Spunkmeyer is probably more notable than Wierzbowski, though not much. He’s totally absent from the definitive hive battle, and he’s nowhere near as memorable as his co-pilot Ferro. Like Wiezbowski, he’s mostly remembered for his odd name. In fact, when I first saw the pictures of these figures, I kinda though he was Lt. Gorman. Spunkmeyer is roughly 2 ½ inches tall and he has 14 points of articulation. Structurally, Spunkmeyer uses the standard Minimate body, with a sculpted helmet piece. It’s not bad, though it seems a touch too large. We don’t see him wearing it very much, so that might be throwing me off. The rest of Spunkmeyer’s look is done via paint. The detail lines are nice and sharp and he has a passing resemblance to the actor who plays him. The base paint isn’t quite as good. There’s more than a few wavy or fuzzy lines. That said, they got the colors right on this one, which is nice. Under his helmet, Spunkmeyer has a fully detailed shaved head, stubble and all. I wish that he didn’t have a peg hole in his head, but that seems to have been a necessity of the helmet. Spunkmeyer includes a handgun and a clear display stand.


As I said in the into, this set offers three different varieties of the titular creatures. The first one is the basic Alien Warrior. There are four of this particular Alien in the set. The figure is about 2 ¾ inches tall and features 16 points of articulation (the additional two points are courtesy of the tail). Obviously, the Alien Warrior is based on the appearance of the creature in the second film of the franchise. The figure uses the basic Minimate body as a starting point, with all-new sculpted pieces for the torso, head, hands, tail, and feet.
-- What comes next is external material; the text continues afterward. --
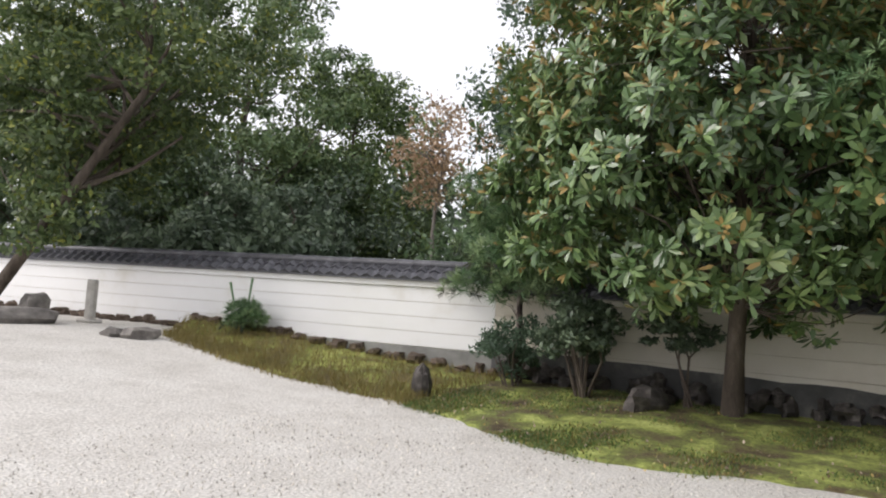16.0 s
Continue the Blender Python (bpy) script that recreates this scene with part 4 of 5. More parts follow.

All of these pieces are exquisitely sculpted, with tons of small detail work. This version of the Alien has a closed mouth, which looks almost like an evil grin here, due to the stylizing of the character. What’s truly amazing about the sculpt is how it stays true to both the original design and the Minimate aesthetic. It’s very clearly the Alien, but it’s also very definitely a Minimate. That takes effort. The figure’s paint is on par with the sculpt. Diamond could have easily just relied on their sculpt for the creature’s details and left the paint a basic black, but they didn’t. Every flat surface has a plethora of texturing and detailing that perfectly captures the design in two dimensions. The figure also features some silver detailing to bring out the claws, toenails and teeth of the creature. The Alien Warrior includes a clear display stand.


The second variation of the Alien Warrior is the “Attacking” version. There are three Attacking Aliens in the set. Like the regular Alien Warrior, this figure is about 2 ¾ inches in height and it has 16 points of articulation. From the neck down, all of the sculpted pieces on this figure are the same as those on the regular Warrior. The key difference is the head. While the regular version had a closed mouth, the Attacking Alien has its mouth open and its inner mouth sticking out. This depicts the Alien in one of its most distinctive looks, which is definitely cool. For the most part, the paint on this figure is the same quality as the first alien. The only difference is the addition of gray for the inner mouth. It might have been nice to get something other than a flat gray, but it’s not too bad. The Attacking Alien Warrior includes a clear display stand.


The last version of the Alien Warrior is the Battle Damaged version. There are two Battle Damaged Aliens in the set. The Aliens have a tendency to take some damage, so it’s a reasonable variant. The figure has the same height and articulation as the previous Aliens. Sculpturally, this one’s a little different. The hands, feet, and tail are the same as the other two Aliens. The head is that of the Attacking Alien, with the inner mouth removed, and the torso is the same as the previous two aliens, but with the back tubes shortened, as if they’ve broken off. The other key difference on this figure is the paint. The starting point is pretty much the same as the other two, but they’ve added splashes of bright green all over the figure, depicting the creature’s acidic blood. It’s a cool effect on one figure, but I’m not sure it’s very practical for an army builder. The Battle Damaged Alien Warrior includes a clear display stand.


These figures were another Christmas gift from my always awesome parents. I’m over joyed to have these figures in my possession. About 5 years ago, I was really into customizing Minimates, and I made my own set of Aliens ‘mates, which I was quite proud of. I’m thrilled to say that these blow those out of the water. My personal favorite of the set is Wierzbowski, just for the preview he gives of the other marines, but the Alien Warrior is very definitely a thing of beauty. I can’t wait to get more of these!